======== AVAILABLE DATA

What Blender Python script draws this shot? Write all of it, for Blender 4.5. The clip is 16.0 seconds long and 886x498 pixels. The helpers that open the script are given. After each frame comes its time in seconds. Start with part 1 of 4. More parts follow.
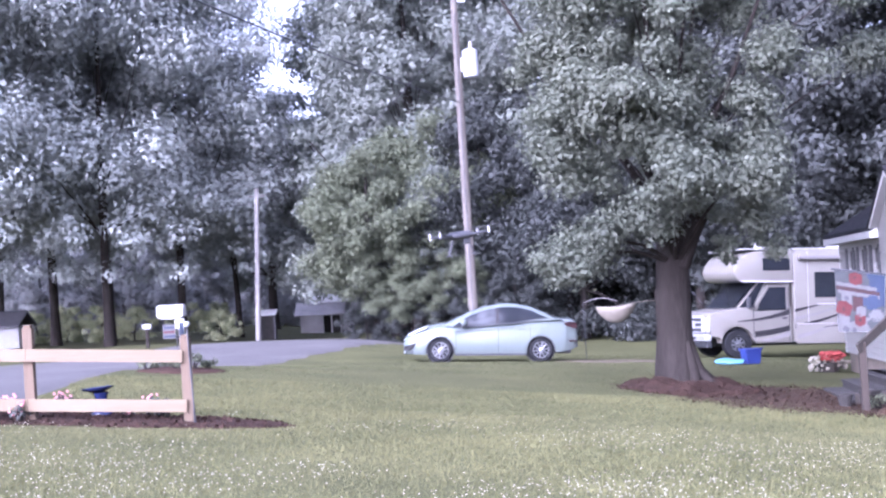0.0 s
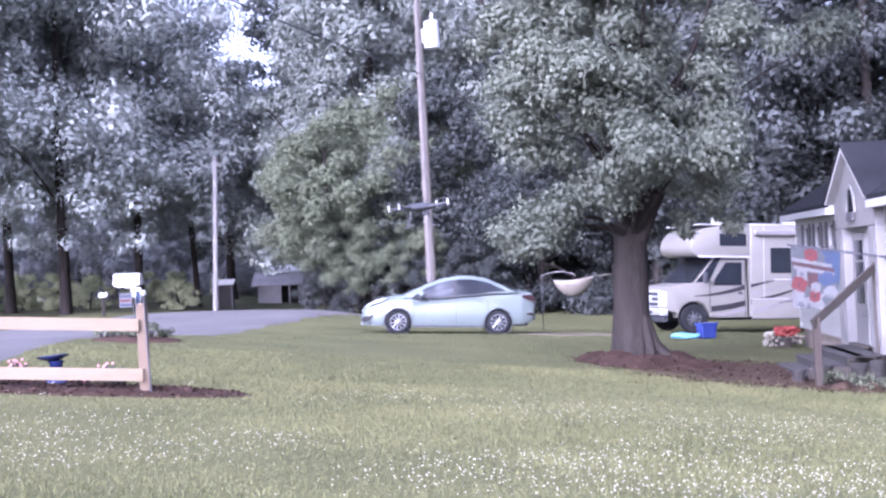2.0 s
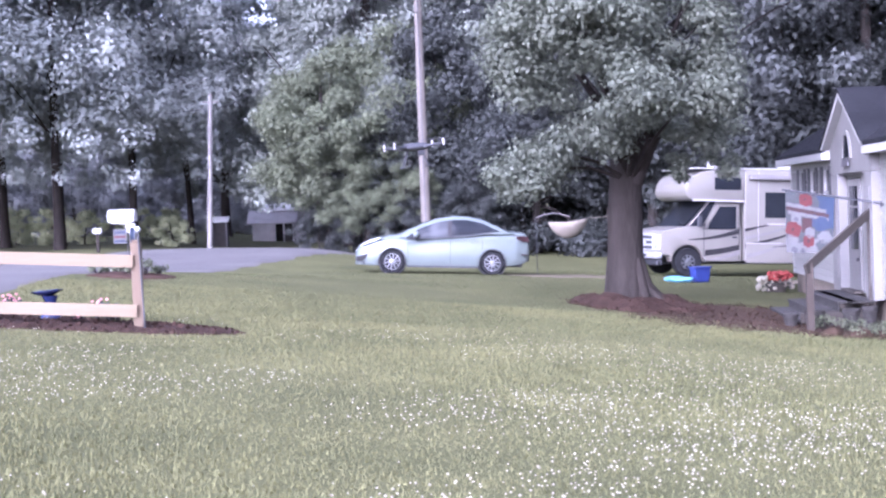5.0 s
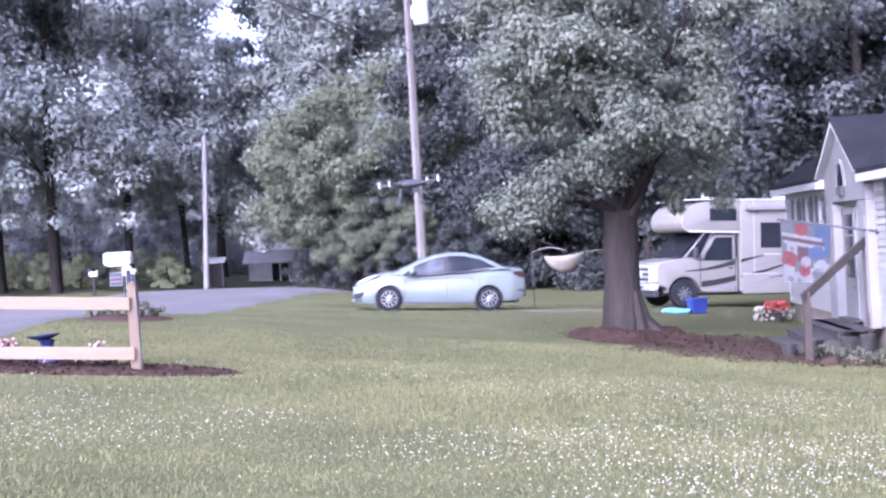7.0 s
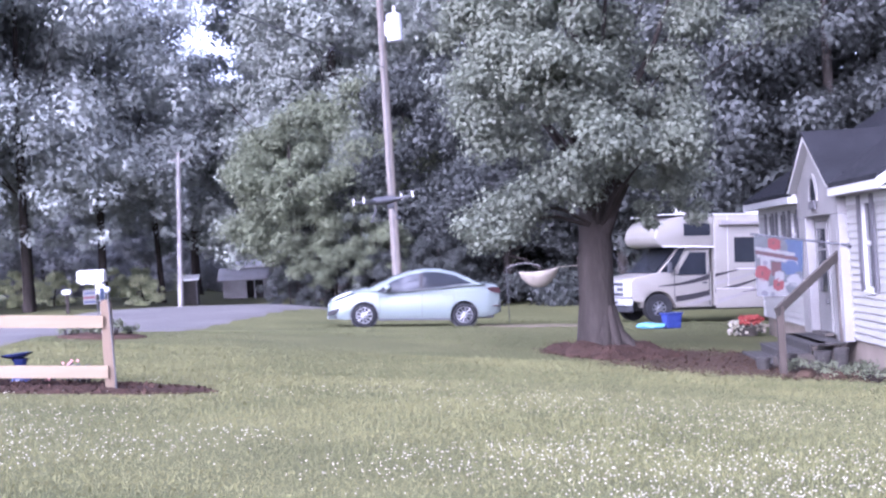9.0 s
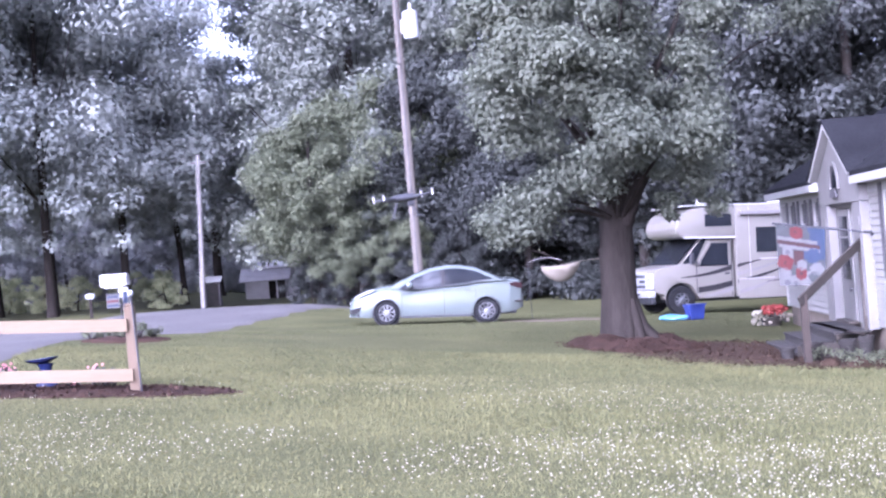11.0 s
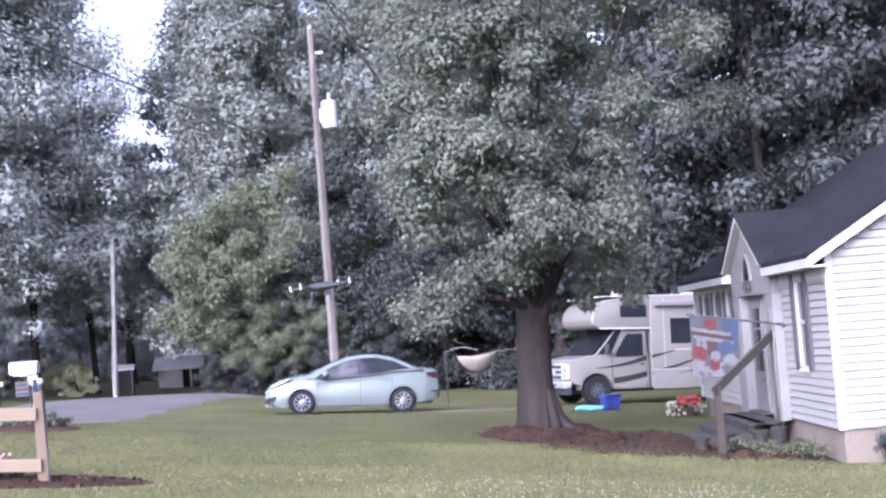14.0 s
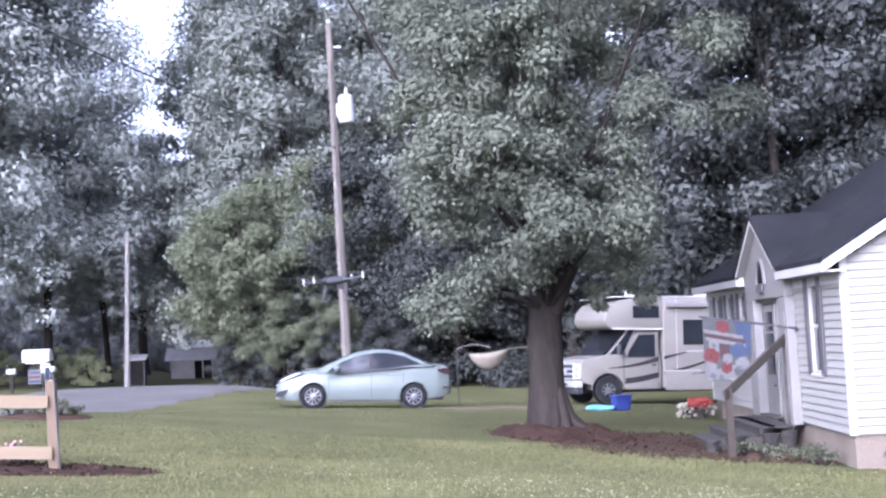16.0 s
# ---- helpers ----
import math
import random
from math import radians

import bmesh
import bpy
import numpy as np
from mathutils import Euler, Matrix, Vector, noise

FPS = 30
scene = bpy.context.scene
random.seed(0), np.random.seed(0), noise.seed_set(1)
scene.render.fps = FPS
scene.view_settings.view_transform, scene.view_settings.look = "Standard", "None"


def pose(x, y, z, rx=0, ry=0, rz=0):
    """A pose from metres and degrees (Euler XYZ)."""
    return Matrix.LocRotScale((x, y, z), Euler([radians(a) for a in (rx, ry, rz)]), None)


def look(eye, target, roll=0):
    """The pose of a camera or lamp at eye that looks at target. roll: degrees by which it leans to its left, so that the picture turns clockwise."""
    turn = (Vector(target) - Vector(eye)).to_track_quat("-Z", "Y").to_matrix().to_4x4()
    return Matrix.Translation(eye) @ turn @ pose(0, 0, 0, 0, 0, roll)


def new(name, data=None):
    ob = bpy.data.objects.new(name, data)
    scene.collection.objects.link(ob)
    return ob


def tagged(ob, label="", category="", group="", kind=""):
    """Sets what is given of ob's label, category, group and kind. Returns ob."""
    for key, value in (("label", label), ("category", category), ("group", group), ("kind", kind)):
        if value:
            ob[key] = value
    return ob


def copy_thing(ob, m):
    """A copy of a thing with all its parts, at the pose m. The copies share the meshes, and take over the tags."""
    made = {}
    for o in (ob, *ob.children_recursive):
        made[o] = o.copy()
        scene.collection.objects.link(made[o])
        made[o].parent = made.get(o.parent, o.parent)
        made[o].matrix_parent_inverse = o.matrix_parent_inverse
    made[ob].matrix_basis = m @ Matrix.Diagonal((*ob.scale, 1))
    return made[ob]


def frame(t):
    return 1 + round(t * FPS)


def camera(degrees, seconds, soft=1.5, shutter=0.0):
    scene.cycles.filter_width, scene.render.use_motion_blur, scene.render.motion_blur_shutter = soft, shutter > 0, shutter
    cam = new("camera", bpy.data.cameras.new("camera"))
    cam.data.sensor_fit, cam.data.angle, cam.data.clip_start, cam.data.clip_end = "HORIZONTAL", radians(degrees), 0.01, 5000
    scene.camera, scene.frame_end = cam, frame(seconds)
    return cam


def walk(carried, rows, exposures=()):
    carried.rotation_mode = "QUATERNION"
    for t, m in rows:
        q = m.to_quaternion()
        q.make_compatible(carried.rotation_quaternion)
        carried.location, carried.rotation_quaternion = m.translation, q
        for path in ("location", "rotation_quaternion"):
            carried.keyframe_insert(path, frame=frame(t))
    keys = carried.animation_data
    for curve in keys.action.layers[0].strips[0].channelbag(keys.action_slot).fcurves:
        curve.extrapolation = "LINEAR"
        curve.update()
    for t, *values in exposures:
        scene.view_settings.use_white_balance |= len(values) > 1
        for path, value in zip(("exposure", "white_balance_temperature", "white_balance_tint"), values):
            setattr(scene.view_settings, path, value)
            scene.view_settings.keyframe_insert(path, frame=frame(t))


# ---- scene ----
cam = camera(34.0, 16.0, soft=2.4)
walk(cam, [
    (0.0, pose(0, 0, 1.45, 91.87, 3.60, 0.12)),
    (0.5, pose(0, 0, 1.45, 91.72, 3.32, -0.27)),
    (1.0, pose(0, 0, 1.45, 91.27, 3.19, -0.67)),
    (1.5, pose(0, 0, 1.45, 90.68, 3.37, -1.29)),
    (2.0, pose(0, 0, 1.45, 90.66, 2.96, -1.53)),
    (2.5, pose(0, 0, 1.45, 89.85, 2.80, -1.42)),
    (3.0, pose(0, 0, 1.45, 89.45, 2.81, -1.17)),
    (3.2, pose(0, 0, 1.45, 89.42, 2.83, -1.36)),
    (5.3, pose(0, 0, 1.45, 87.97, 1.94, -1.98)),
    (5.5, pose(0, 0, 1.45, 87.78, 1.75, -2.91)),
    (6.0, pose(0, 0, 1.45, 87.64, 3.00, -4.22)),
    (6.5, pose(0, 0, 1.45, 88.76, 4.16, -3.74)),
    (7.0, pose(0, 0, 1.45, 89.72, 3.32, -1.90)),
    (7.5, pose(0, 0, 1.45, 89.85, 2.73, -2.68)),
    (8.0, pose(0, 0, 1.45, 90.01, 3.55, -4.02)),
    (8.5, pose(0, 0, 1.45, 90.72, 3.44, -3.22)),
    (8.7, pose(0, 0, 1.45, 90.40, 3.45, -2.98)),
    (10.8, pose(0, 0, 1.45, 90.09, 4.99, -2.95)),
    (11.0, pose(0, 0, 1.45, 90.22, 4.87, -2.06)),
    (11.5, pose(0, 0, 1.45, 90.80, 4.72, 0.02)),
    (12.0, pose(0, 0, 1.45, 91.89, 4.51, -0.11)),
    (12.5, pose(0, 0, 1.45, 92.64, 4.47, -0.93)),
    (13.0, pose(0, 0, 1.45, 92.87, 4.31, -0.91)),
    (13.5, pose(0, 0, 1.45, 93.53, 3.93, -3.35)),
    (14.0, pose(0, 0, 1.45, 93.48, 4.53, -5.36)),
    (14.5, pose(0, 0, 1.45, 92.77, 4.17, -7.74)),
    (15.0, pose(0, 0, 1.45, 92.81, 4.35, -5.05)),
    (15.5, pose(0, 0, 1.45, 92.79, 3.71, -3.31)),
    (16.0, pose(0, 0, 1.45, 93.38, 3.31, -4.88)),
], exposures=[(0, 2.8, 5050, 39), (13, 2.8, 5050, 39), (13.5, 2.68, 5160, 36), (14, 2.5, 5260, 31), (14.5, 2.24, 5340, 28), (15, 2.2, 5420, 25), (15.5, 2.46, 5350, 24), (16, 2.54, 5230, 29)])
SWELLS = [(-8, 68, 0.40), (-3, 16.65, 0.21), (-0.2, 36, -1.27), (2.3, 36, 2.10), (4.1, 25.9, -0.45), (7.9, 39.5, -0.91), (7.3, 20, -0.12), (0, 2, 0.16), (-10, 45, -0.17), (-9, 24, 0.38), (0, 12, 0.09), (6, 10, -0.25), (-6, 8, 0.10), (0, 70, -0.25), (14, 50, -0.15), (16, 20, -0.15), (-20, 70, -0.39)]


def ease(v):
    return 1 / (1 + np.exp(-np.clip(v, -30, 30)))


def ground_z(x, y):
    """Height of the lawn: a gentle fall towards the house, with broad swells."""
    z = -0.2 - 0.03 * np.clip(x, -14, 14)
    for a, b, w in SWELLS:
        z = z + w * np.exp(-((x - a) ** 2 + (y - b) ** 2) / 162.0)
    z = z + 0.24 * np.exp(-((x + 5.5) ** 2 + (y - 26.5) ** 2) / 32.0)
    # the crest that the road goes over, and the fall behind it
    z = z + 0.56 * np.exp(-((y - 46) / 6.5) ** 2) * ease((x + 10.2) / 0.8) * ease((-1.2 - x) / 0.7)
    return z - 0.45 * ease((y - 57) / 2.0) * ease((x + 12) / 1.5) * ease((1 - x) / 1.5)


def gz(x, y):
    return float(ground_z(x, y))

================

_WHAT YOU NEED TO DO_. Copy nothing but the lines from the top of the data down to the line containing "scene.render.fps = FPS", and leave the pictures out.

_REPLY_.
What Blender Python script draws this shot? Write all of it, for Blender 4.5. The clip is 16.0 seconds long and 886x498 pixels. The helpers that open the script are given. After each frame comes its time in seconds. Start with part 1 of 4. More parts follow.
0.0 s
2.0 s
5.0 s
7.0 s
9.0 s
11.0 s
14.0 s
16.0 s
# ---- helpers ----
import math
import random
from math import radians

import bmesh
import bpy
import numpy as np
from mathutils import Euler, Matrix, Vector, noise

FPS = 30
scene = bpy.context.scene
random.seed(0), np.random.seed(0), noise.seed_set(1)
scene.render.fps = FPS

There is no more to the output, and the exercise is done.